- _Problem_:
Each line below should be retyped exactly, with no pictures.

---*---

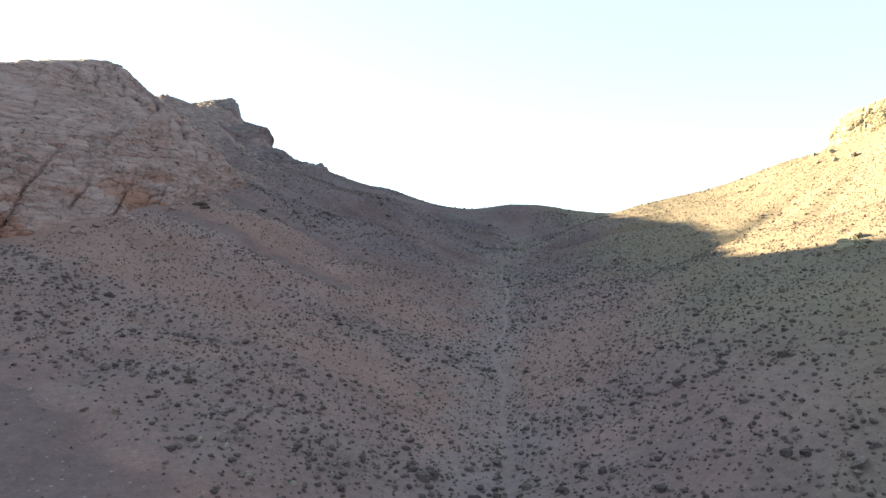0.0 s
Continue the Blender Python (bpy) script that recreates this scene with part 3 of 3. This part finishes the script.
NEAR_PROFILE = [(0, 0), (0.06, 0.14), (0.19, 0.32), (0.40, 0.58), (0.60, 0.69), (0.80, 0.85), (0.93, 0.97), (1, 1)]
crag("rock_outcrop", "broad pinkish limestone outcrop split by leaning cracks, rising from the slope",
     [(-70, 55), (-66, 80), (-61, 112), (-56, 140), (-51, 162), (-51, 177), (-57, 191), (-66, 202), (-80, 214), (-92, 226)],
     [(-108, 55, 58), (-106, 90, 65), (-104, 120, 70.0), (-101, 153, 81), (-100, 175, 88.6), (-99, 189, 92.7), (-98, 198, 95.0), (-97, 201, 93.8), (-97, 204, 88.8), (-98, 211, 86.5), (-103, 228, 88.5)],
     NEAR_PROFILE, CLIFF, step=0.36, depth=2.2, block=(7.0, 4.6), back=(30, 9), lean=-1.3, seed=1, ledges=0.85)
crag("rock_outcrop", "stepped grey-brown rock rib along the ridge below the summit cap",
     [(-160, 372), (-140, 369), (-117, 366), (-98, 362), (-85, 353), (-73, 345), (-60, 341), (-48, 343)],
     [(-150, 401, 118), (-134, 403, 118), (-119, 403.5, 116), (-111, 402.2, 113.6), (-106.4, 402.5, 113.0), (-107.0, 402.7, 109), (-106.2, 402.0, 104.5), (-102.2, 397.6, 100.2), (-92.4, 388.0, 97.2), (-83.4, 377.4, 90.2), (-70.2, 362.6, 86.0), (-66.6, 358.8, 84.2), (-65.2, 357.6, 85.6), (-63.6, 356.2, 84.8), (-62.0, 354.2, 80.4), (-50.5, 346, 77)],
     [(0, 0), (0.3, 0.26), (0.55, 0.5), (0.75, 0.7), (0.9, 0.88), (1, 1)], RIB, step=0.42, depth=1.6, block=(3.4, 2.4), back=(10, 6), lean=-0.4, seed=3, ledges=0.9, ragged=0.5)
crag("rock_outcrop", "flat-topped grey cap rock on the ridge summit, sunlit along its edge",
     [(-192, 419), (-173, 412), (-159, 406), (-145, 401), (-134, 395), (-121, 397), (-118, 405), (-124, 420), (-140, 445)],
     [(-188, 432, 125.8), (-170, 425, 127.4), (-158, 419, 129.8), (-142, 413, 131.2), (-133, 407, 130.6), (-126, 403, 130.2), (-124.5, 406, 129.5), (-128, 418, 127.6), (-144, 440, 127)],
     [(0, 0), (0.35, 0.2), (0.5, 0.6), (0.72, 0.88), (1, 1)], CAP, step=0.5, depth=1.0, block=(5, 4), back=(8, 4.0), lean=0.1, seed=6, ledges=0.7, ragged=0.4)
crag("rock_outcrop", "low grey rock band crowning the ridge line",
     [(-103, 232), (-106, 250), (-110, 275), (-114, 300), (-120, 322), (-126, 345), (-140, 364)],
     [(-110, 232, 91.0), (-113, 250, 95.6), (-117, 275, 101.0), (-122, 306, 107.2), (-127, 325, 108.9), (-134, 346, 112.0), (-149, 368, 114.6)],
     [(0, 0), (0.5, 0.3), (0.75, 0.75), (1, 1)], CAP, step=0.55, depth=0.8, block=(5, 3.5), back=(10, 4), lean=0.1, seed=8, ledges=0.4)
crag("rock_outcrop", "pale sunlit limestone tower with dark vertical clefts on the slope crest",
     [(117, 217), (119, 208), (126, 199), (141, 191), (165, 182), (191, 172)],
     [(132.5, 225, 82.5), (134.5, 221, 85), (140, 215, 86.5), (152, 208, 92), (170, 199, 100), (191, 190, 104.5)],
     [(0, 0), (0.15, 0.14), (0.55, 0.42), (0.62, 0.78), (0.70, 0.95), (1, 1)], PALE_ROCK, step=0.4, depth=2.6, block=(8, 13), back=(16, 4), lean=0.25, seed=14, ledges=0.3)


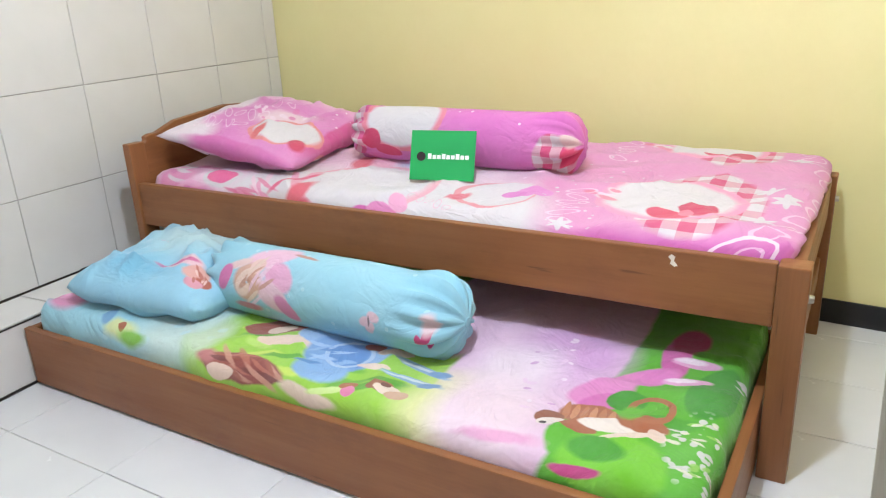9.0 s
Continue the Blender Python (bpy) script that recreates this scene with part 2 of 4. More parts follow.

---*---

- _Solution for this exercise_:
0.0 s
Continue the Blender Python (bpy) script that recreates this scene with part 3 of 3. This part finishes the script.
NEAR_PROFILE = [(0, 0), (0.06, 0.14), (0.19, 0.32), (0.40, 0.58), (0.60, 0.69), (0.80, 0.85), (0.93, 0.97), (1, 1)]
crag("rock_outcrop", "broad pinkish limestone outcrop split by leaning cracks, rising from the slope",
     [(-70, 55), (-66, 80), (-61, 112), (-56, 140), (-51, 162), (-51, 177), (-57, 191), (-66, 202), (-80, 214), (-92, 226)],
     [(-108, 55, 58), (-106, 90, 65), (-104, 120, 70.0), (-101, 153, 81), (-100, 175, 88.6), (-99, 189, 92.7), (-98, 198, 95.0), (-97, 201, 93.8), (-97, 204, 88.8), (-98, 211, 86.5), (-103, 228, 88.5)],
     NEAR_PROFILE, CLIFF, step=0.36, depth=2.2, block=(7.0, 4.6), back=(30, 9), lean=-1.3, seed=1, ledges=0.85)
crag("rock_outcrop", "stepped grey-brown rock rib along the ridge below the summit cap",
     [(-160, 372), (-140, 369), (-117, 366), (-98, 362), (-85, 353), (-73, 345), (-60, 341), (-48, 343)],
     [(-150, 401, 118), (-134, 403, 118), (-119, 403.5, 116), (-111, 402.2, 113.6), (-106.4, 402.5, 113.0), (-107.0, 402.7, 109), (-106.2, 402.0, 104.5), (-102.2, 397.6, 100.2), (-92.4, 388.0, 97.2), (-83.4, 377.4, 90.2), (-70.2, 362.6, 86.0), (-66.6, 358.8, 84.2), (-65.2, 357.6, 85.6), (-63.6, 356.2, 84.8), (-62.0, 354.2, 80.4), (-50.5, 346, 77)],
     [(0, 0), (0.3, 0.26), (0.55, 0.5), (0.75, 0.7), (0.9, 0.88), (1, 1)], RIB, step=0.42, depth=1.6, block=(3.4, 2.4), back=(10, 6), lean=-0.4, seed=3, ledges=0.9, ragged=0.5)
crag("rock_outcrop", "flat-topped grey cap rock on the ridge summit, sunlit along its edge",
     [(-192, 419), (-173, 412), (-159, 406), (-145, 401), (-134, 395), (-121, 397), (-118, 405), (-124, 420), (-140, 445)],
     [(-188, 432, 125.8), (-170, 425, 127.4), (-158, 419, 129.8), (-142, 413, 131.2), (-133, 407, 130.6), (-126, 403, 130.2), (-124.5, 406, 129.5), (-128, 418, 127.6), (-144, 440, 127)],
     [(0, 0), (0.35, 0.2), (0.5, 0.6), (0.72, 0.88), (1, 1)], CAP, step=0.5, depth=1.0, block=(5, 4), back=(8, 4.0), lean=0.1, seed=6, ledges=0.7, ragged=0.4)
crag("rock_outcrop", "low grey rock band crowning the ridge line",
     [(-103, 232), (-106, 250), (-110, 275), (-114, 300), (-120, 322), (-126, 345), (-140, 364)],
     [(-110, 232, 91.0), (-113, 250, 95.6), (-117, 275, 101.0), (-122, 306, 107.2), (-127, 325, 108.9), (-134, 346, 112.0), (-149, 368, 114.6)],
     [(0, 0), (0.5, 0.3), (0.75, 0.75), (1, 1)], CAP, step=0.55, depth=0.8, block=(5, 3.5), back=(10, 4), lean=0.1, seed=8, ledges=0.4)
crag("rock_outcrop", "pale sunlit limestone tower with dark vertical clefts on the slope crest",
     [(117, 217), (119, 208), (126, 199), (141, 191), (165, 182), (191, 172)],
     [(132.5, 225, 82.5), (134.5, 221, 85), (140, 215, 86.5), (152, 208, 92), (170, 199, 100), (191, 190, 104.5)],
     [(0, 0), (0.15, 0.14), (0.55, 0.42), (0.62, 0.78), (0.70, 0.95), (1, 1)], PALE_ROCK, step=0.4, depth=2.6, block=(8, 13), back=(16, 4), lean=0.25, seed=14, ledges=0.3)


9.0 s
Continue the Blender Python (bpy) script that recreates this scene with part 2 of 4. More parts follow.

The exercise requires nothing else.